''We Are the World''

''We Are the World'' -- The stars came out to sing for the starving seven years ago

Willie Nelson and Michael Jackson traded autographs. Al Jarreau professed his love to Bob Dylan, then started bawling. Producer Quincy Jones ordered Diana Ross to stop singing above everyone else. On Jan. 28, 1985, with their limos parked outside the thickly guarded A&M Studios in Los Angeles, an astounding array of talent gathered at 10 p.m. to record ”We Are the World,” written just a week earlier by Jackson and Lionel Richie.

The records and video, inspired by Bob Geldof’s Band Aid project in Britain and organized here by manager Ken Kragan’s USA for Africa, eventually raised more than $60 million to fight hunger in Sudan, Ethiopia, and other African countries. But that night, the stars were primarily concerned with each other. ”All these superstars seemed so humble,” recalls reporter Cheryl McCall, who covered the event for Life. ”And nervous. Dylan kept looking at Springsteen out of the corner of his eye. It was a look of envy and awe, like ‘Here’s the guy who took my place.”’

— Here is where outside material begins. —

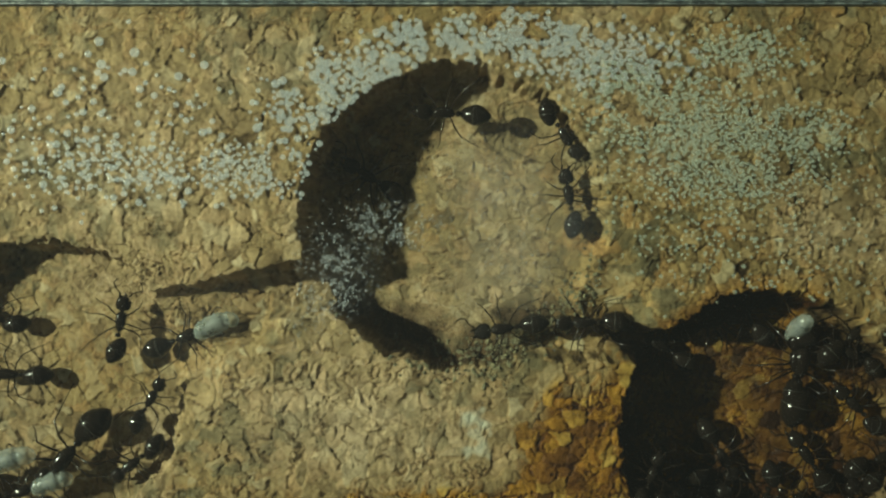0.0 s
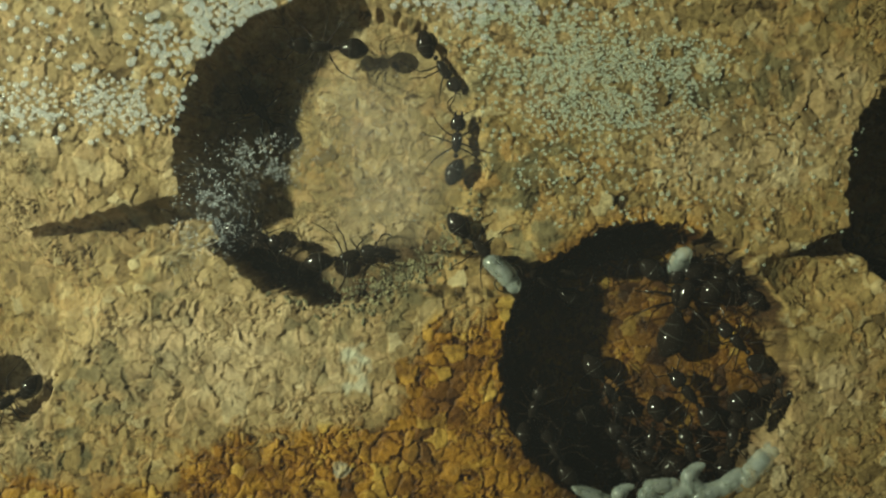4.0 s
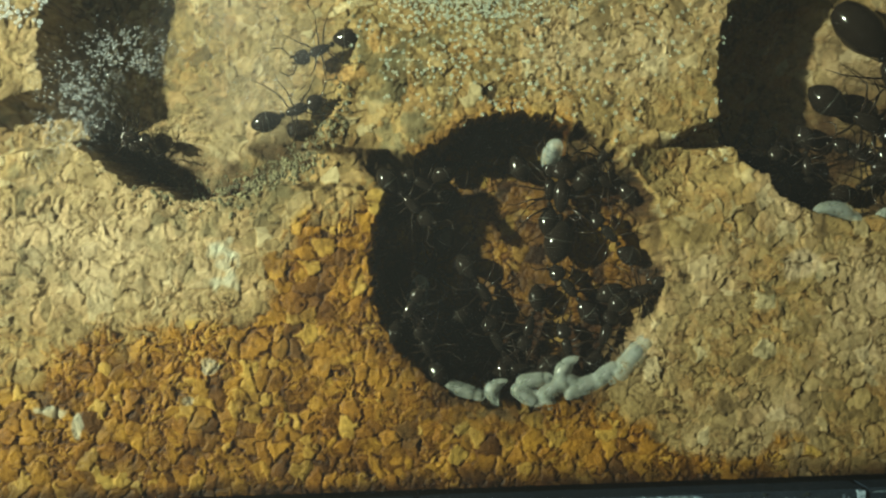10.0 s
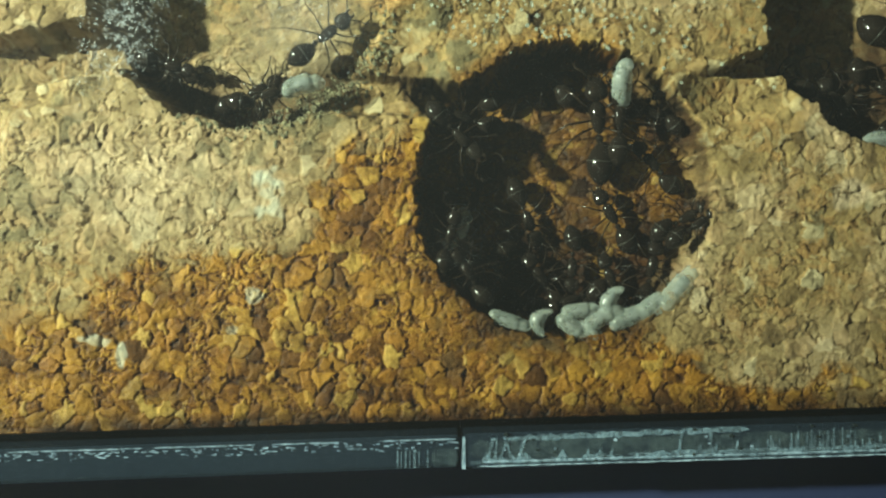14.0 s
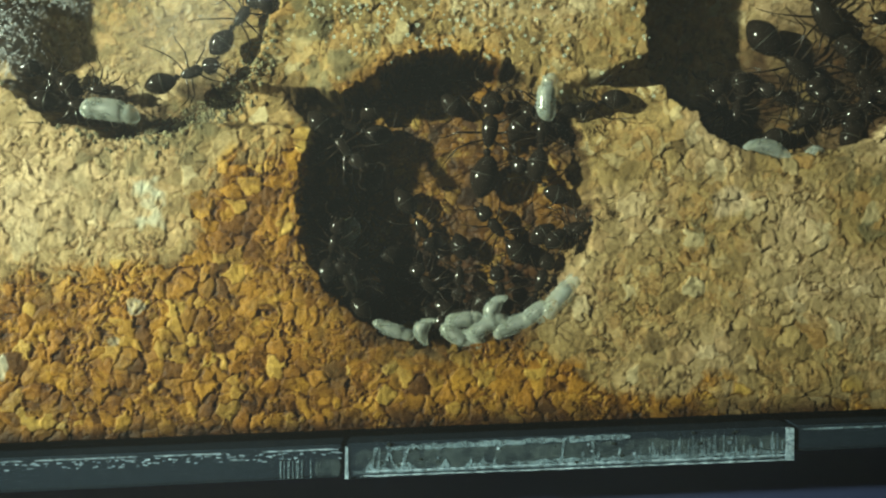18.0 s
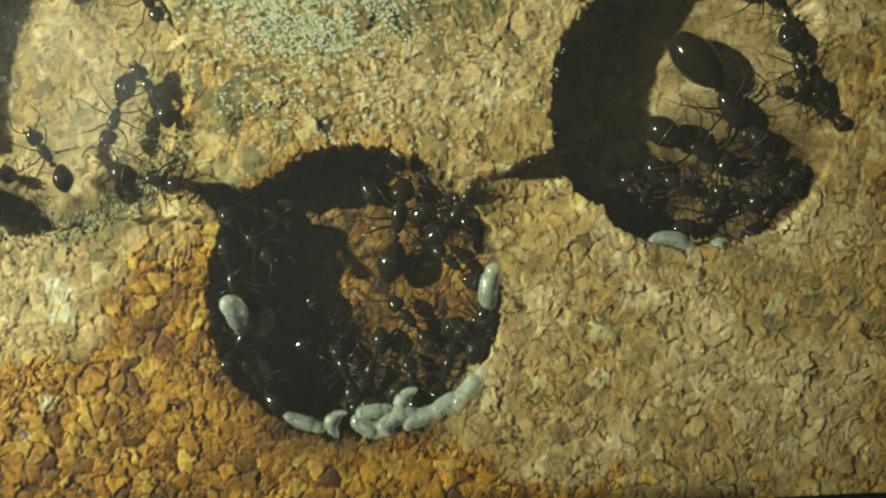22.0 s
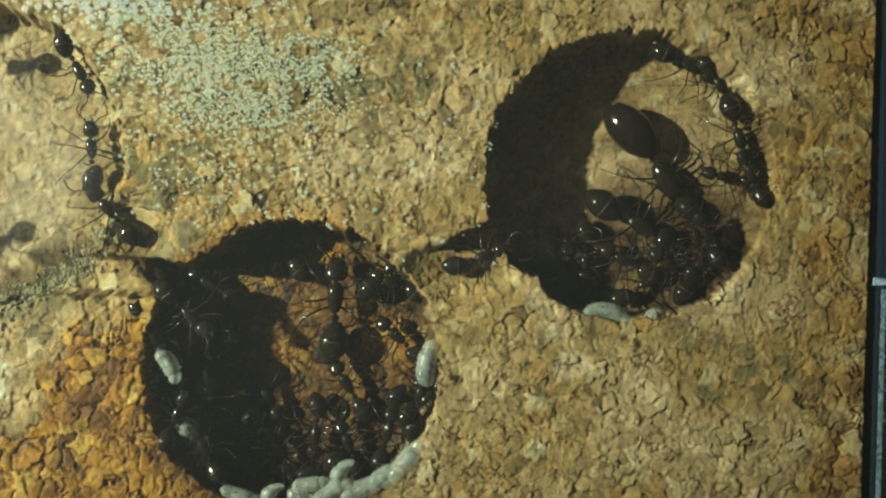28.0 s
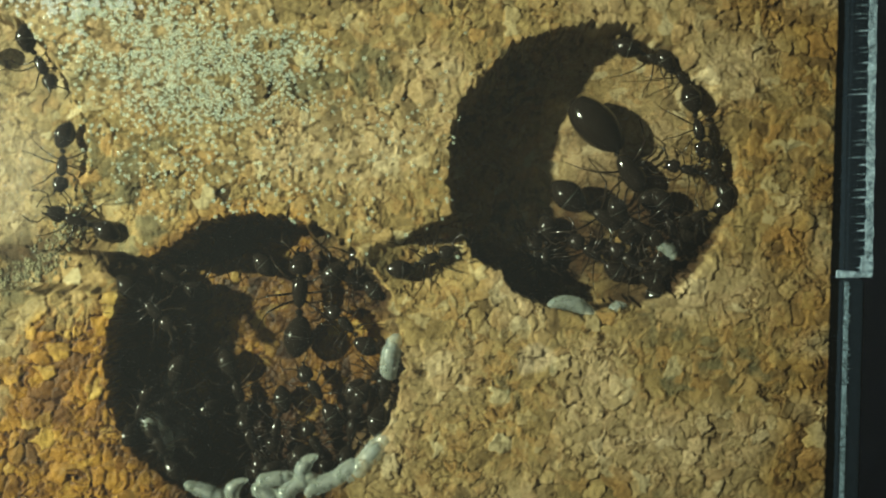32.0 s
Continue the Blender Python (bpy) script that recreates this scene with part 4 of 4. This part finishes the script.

This harmonic convergence nearly fell apart, however, when Stevie Wonder announced the chorus would sing a line in Swahili. Some of the country singers were fit to be tied. Waylon Jennings walked out and didn’t come back. Finally a line in English was used instead. At 4 a.m. two Ethiopian women were escorted into the studio. ”Thank you on behalf of everyone from our country,” one of them said. Almost everybody wept. By 8 a.m. it was done, but the night would not be soon forgotten, partly because the song has remained a source of parody. That same year chorus member Bette Midler skewered it on her comedy album Mud Will Be Flung Tonight (”We are the rich/We are the famous”). This month, The Simpsons featured a parody of the song, sung by Sting, to benefit a little boy who fell down a well: ”Though we can’t get him out/We’ll do the next best thing/We’ll go on TV and sing, sing, sing.”


TIME CAPSULE

Jan. 28, 1985
Madonna was still behaving ”Like a Virgin,” Dynasty was TV’s Wednesday night must-watch, Iacocca was burning rubber in bookstores, and Eddie Murphy ruled the box office in Beverly Hills Cop.